#### Written request
Return all of the data exactly, with nothing left out but the pictures.

#### Data section
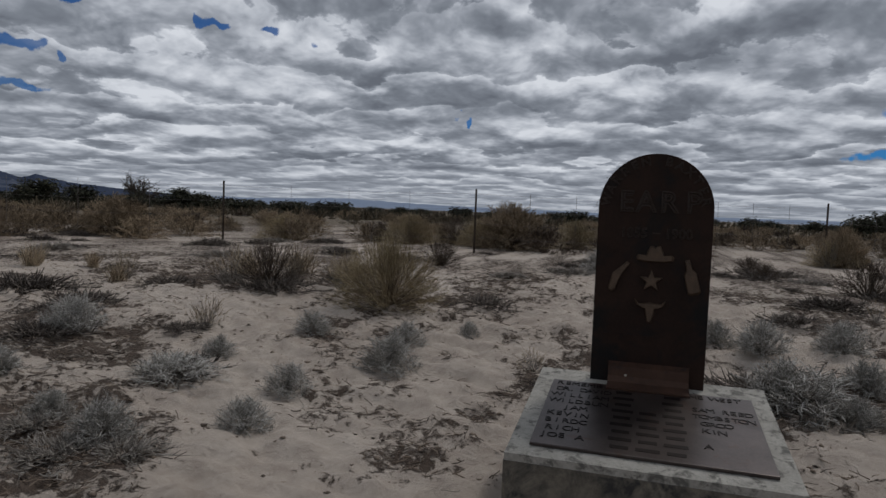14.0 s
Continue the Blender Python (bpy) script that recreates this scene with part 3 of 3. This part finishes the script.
# ---- plants ----
def yucca(leaves, length, dead, trunk_h, seed_name):
    y = thing("yucca", "", "yucca")
    n = leaves
    way = dirs(n, -22, 88)
    start = np.array([0, 0, trunk_h]) + way * 0.06
    way2 = way + rng.normal(0, 0.10, way.shape)
    p = arcs(start, way2, rng.uniform(0.8, 1.1, n) * length, 0.10 * np.cos(np.arcsin(np.clip(way[:, 2], -1, 1))), 5)
    side = np.cross(way2, np.array([0, 0, 1.0]))
    side = np.cross(side, way2)[:, None, :] + 1e-4
    part("leaf_rosette", mesh_data("leaf_rosette", *blades(p, rng.uniform(0.009, 0.014, n), side), YUCCA_GREEN), None, y, "stiff narrow green leaves")
    n = dead
    way = dirs(n, -72, 2)
    start = np.array([0, 0, trunk_h * 0.95]) + way * 0.08
    p = arcs(start, way, rng.uniform(0.6, 1.0, n) * length * 0.92, 0.05, 5, 0.02)
    p[:, :, 2] = np.maximum(p[:, :, 2], 0.015)
    side = np.cross(np.cross(way, np.array([0, 0, 1.0])), way)[:, None, :] + 1e-4
    part("dead_leaf_skirt", mesh_data("dead_leaf_skirt", *blades(p, rng.uniform(0.008, 0.013, n), side), YUCCA_DEAD), None, y, "skirt of dry straw-coloured leaves")
    k = np.linspace(0, 1, 7)
    tp = np.stack([0 * k, 0 * k, -0.1 + (trunk_h + 0.15) * k], axis=1)[None]
    part("trunk", mesh_data("trunk", *tubes(tp, [0.15], 0.6, 9), YUCCA_TRUNK, True), None, y)
    return y


def stalk(parent, way, length, bend, r, start):
    k = np.linspace(0, 1, 14)[:, None]
    p = np.array(start) + np.array(way) * length * k + np.array(bend) * k ** 2.2
    part("flower_stalk", mesh_data("flower_stalk", *tubes(p[None], [r], 0.45, 7), STALK, True), None, parent, "bleached dry flower stalk")
    return p[-1], p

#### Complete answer
14.0 s
Continue the Blender Python (bpy) script that recreates this scene with part 3 of 3. This part finishes the script.
# ---- plants ----
def yucca(leaves, length, dead, trunk_h, seed_name):
    y = thing("yucca", "", "yucca")
    n = leaves
    way = dirs(n, -22, 88)
    start = np.array([0, 0, trunk_h]) + way * 0.06
    way2 = way + rng.normal(0, 0.10, way.shape)
    p = arcs(start, way2, rng.uniform(0.8, 1.1, n) * length, 0.10 * np.cos(np.arcsin(np.clip(way[:, 2], -1, 1))), 5)
    side = np.cross(way2, np.array([0, 0, 1.0]))
    side = np.cross(side, way2)[:, None, :] + 1e-4
    part("leaf_rosette", mesh_data("leaf_rosette", *blades(p, rng.uniform(0.009, 0.014, n), side), YUCCA_GREEN), None, y, "stiff narrow green leaves")
    n = dead
    way = dirs(n, -72, 2)
    start = np.array([0, 0, trunk_h * 0.95]) + way * 0.08
    p = arcs(start, way, rng.uniform(0.6, 1.0, n) * length * 0.92, 0.05, 5, 0.02)
    p[:, :, 2] = np.maximum(p[:, :, 2], 0.015)
    side = np.cross(np.cross(way, np.array([0, 0, 1.0])), way)[:, None, :] + 1e-4
    part("dead_leaf_skirt", mesh_data("dead_leaf_skirt", *blades(p, rng.uniform(0.008, 0.013, n), side), YUCCA_DEAD), None, y, "skirt of dry straw-coloured leaves")
    k = np.linspace(0, 1, 7)
    tp = np.stack([0 * k, 0 * k, -0.1 + (trunk_h + 0.15) * k], axis=1)[None]
    part("trunk", mesh_data("trunk", *tubes(tp, [0.15], 0.6, 9), YUCCA_TRUNK, True), None, y)
    return y


def stalk(parent, way, length, bend, r, start):
    k = np.linspace(0, 1, 14)[:, None]
    p = np.array(start) + np.array(way) * length * k + np.array(bend) * k ** 2.2
    part("flower_stalk", mesh_data("flower_stalk", *tubes(p[None], [r], 0.45, 7), STALK, True), None, parent, "bleached dry flower stalk")
    return p[-1], p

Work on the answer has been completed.